═════ ITEMS ═════
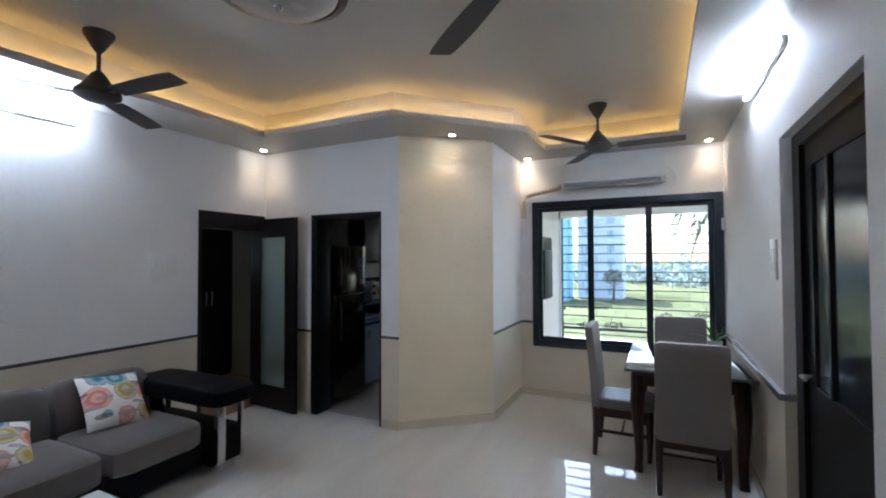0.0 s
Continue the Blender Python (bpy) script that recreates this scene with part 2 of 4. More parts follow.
setting("wall_west", boxes((XL - 0.13, YB, 0, XL, 2.66, 3.19), (XL - 0.13, 2.66, 2.10, XL, YK + 0.13, 3.19)), M_wall2, "white wall with cream lower part", "wall")
setting("wall_kitchen", boxes((XL, YK, 0, -2.985, YK + 0.13, 3.19), (-2.105, YK, 0, -1.90, YK + 0.13, 3.19), (-2.985, YK, 2.085, -2.105, YK + 0.13, 3.19)), M_wall, "white wall with cream lower part and a doorway", "wall")
# splayed corner between the doorway and the dining corner
setting("wall_splay", prism([(-1.90, YK), (-1.18, 4.10), (-1.36, 4.10), (-1.36, 4.0), (-1.83, YK + 0.13), (-1.90, YK + 0.13)], 0, 3.19), M_beige, "beige textured wall face set at a slant", "wall")
setting("wall_return", prism([(-1.18, 4.10), (-1.18, 5.42), (-1.36, 5.42), (-1.36, 4.10)], 0, 3.19), M_wall, "white wall with cream lower part beside the window", "wall")
setting("wall_north", boxes((-1.18, YW, 0, -1.035, YW + 0.15, 3.19), (0.92, YW, 0, 1.08, YW + 0.15, 3.19), (-1.035, YW, 0, 0.92, YW + 0.15, 0.583), (-1.035, YW, 2.29, 0.92, YW + 0.15, 3.19)), M_wall, "white wall with cream lower part round a wide window", "wall")
setting("wall_east", boxes((XR, 2.83, 0, XR + 0.15, YW, 3.19), (XR, YB, 0, XR + 0.15, 1.70, 3.19), (XR, 1.70, 2.27, XR + 0.15, 2.83, 3.19), (XR + 0.15, 1.6, 0, XR + 0.2, 3.0, 3.19)), M_wall, "white wall with cream lower part and a door recess", "wall")
setting("wall_south", boxes((XL - 0.13, YB - 0.12, 0, XR + 0.15, YB, 3.19)), M_wall, "white wall with cream lower part behind the sofa end", "wall")

TRAY = [(-3.09, -2.0), (-3.09, 2.93), (-1.65, 2.93), (-0.78, 3.88), (-0.78, 4.68), (0.51, 4.68), (0.51, -2.0)]


def offset_line(poly, d):
    """The closed line of corners, moved outwards by d (corners run clockwise)."""
    out = []
    n = len(poly)
    for i in range(n):
        a, b, c = Vector(poly[i - 1]), Vector(poly[i]), Vector(poly[(i + 1) % n])
        e1, e2 = (b - a).normalized(), (c - b).normalized()
        n1, n2 = Vector((-e1.y, e1.x)), Vector((-e2.y, e2.x))
        k = (n1 + n2) / (1 + n1.dot(n2))
        out.append((b.x + d * k.x, b.y + d * k.y))
    return out


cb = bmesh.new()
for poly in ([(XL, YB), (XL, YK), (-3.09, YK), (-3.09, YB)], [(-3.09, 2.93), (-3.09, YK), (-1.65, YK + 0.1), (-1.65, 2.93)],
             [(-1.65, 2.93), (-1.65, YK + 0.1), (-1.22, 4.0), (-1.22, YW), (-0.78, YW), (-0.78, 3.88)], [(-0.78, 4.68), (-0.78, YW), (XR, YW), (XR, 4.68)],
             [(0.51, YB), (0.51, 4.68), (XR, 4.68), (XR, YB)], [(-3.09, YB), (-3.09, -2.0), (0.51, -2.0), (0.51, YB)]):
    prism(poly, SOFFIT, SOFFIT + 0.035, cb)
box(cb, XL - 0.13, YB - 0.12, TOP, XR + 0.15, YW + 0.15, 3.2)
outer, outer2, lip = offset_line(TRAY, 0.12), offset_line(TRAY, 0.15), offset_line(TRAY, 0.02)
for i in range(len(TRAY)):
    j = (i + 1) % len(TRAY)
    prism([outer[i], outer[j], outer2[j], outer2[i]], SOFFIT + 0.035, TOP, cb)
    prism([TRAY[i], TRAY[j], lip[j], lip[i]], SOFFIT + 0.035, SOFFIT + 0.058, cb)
setting("ceiling", cb, M_ceil_warmed, "white false ceiling with cove spill in its colour, a raised tray and lit cove", "ceiling")
inner, inner2 = offset_line(TRAY, 0.021), offset_line(TRAY, 0.028)
for i in range(len(TRAY)):
    j = (i + 1) % len(TRAY)
    solid("cove_light", prism([inner[i], inner[j], inner2[j], inner2[i]], SOFFIT + 0.037, SOFFIT + 0.055), M_cove, "warm yellow strip light lying in the ceiling cove", "strip light", "cove lights")

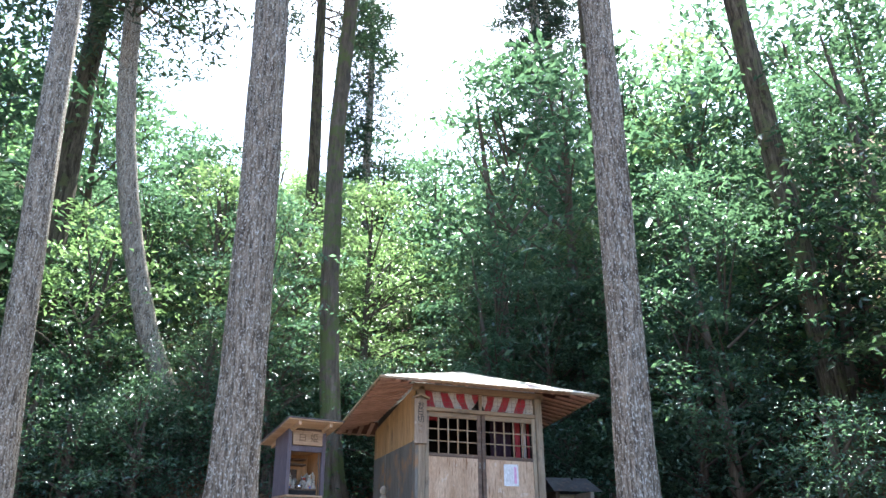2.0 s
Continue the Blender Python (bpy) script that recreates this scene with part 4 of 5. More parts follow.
═════
▸ **STATED TASK**
Report each line in the data that holds the word "More".

▸ **COMPLETE RESPONSE**
Continue the Blender Python (bpy) script that recreates this scene with part 2 of 4. More parts follow.
Continue the Blender Python (bpy) script that recreates this scene with part 4 of 5. More parts follow.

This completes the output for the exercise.